Posted on | January 1, 2013 | No Comments
Despite last year seeing some big name bridging loan providers closing their doors there is an increasing number of lenders entering this market. With a growing number of lenders we can probably expect some lower rates and set up costs plus hopefully some more flexible lending criteria. If property values show strong positive signs of increase during 2013 then hopefully we can expect to see bridging loan LTVs also increase.
On a negative note with the prospect of increasing fraud attempts, there is the likelihood of more security measures being introduced by some of the bridging loan providers. One major lender introduced late last year the requirement for all customers to be interviewed by a representative in order to confirm their identification. Other lenders who have had any suspicions about applications have been known to request customers to visit them, or have sent representatives to the client, before payout. These extra measures may become a necessity in order to avoid becoming the targets of large frauds that could spell financial disaster to a bridging lender.

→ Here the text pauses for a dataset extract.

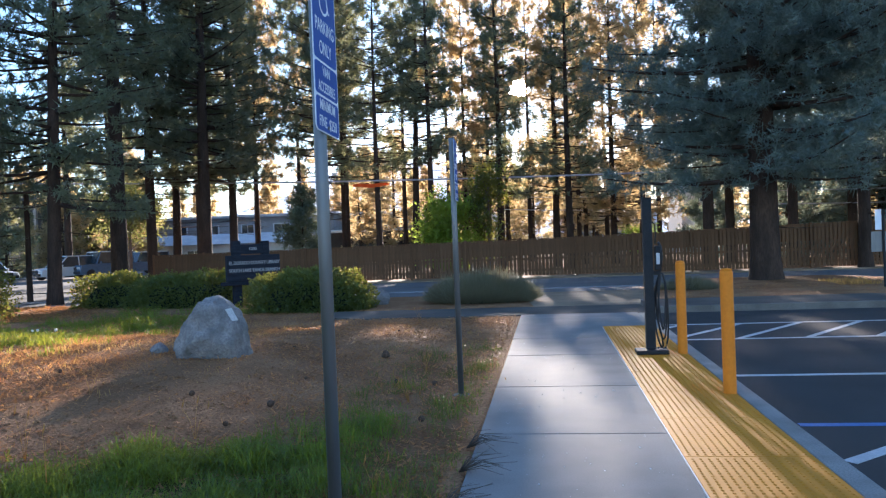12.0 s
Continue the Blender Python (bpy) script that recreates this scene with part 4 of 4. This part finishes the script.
# ---- broadleaf tree by the fence, young pine, poles, cables ----
def broadleaf(x, y, h, r, leaves, trunk_r, seed, label, material, leaf=0.16, low=0.5, flatten=1.0):
    rng = np.random.default_rng(seed)
    t = thing("broadleaf_tree", (x, y, -0.02), 0, label, "tree")
    lines = [([(0, 0, -0.1), (0.03, 0, h * 0.35), (0, 0.05, h * 0.8)], [trunk_r, trunk_r * 0.8, trunk_r * 0.3], 8)]
    tips = []
    for k in range(26):
        a, z = rng.uniform(0, 6.28), rng.uniform(low, h * 0.85)
        L = r * rng.uniform(0.4, 0.95) * math.sin(math.pi * min(0.95, 0.12 + 0.8 * z / h))
        e = Vector((math.cos(a) * L, math.sin(a) * L, z + 0.45 * L))
        lines.append(([(0, 0, z * 0.8), e * 0.5 + Vector((0, 0, z * 0.42)), e], [trunk_r * 0.35, trunk_r * 0.2, 0.008], 4))
        tips.append(e)
    part("trunk", tubes("trunk", lines), M["twig"], t)
    c = np.array([tuple(e) for e in tips])
    idx = rng.integers(0, len(c), leaves)
    p = c[idx] * (1 - 0.5 * rng.uniform(size=(leaves, 1)) ** 2 * np.array([1, 1, 0.3])) + rng.normal(size=(leaves, 3)) * 0.26 * r * np.array([0.8, 0.8, 0.7])
    p = p[p[:, 2] > low * 0.6]
    part("crown", tri_mesh("crown", leaf_quads(rng, p, np.tile([0, 0, 0.3], (len(p), 1)), leaf)), M[material], t)
    return t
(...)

Hopefully this coming year will see the major high street banks increase their willingness to provide commercial mortgages and loans. As independent commercial finance brokers, we always look to find our customers the best possible deals for the commercial mortgages and loans that they require. However, when the high street banks will not provide the funds required, we do have an increasing number of facilities from alternative commercial mortgage providers. These alternative lenders offer more flexible underwriting and often higher loan to values than the high street banks. The interest rates are usually a little higher than those provided by the high street banks, but do provide an excellent alternative source for commercial mortgages.
The number of secured loans provided during the last 12 months has seen an increase when compared to the previous couple of years. This increase in expected to continue during 2013 for a number of reasons. New lenders entering this market in addition to previous secured loan providers returning to the market are helping to provide more competitive rates, higher loan to values and flexible underwriting that will take into consideration some adverse credit and a low credit score. With mortgages and remortgages being difficult to obtain and some old mortgage facilities charging much lower rates than can be obtained on any new facility available today, secured loans can be a very attractive alternative to a remortgage. This has been further helped by the recent introduction of secured loans facilities for amounts up to ?250,000!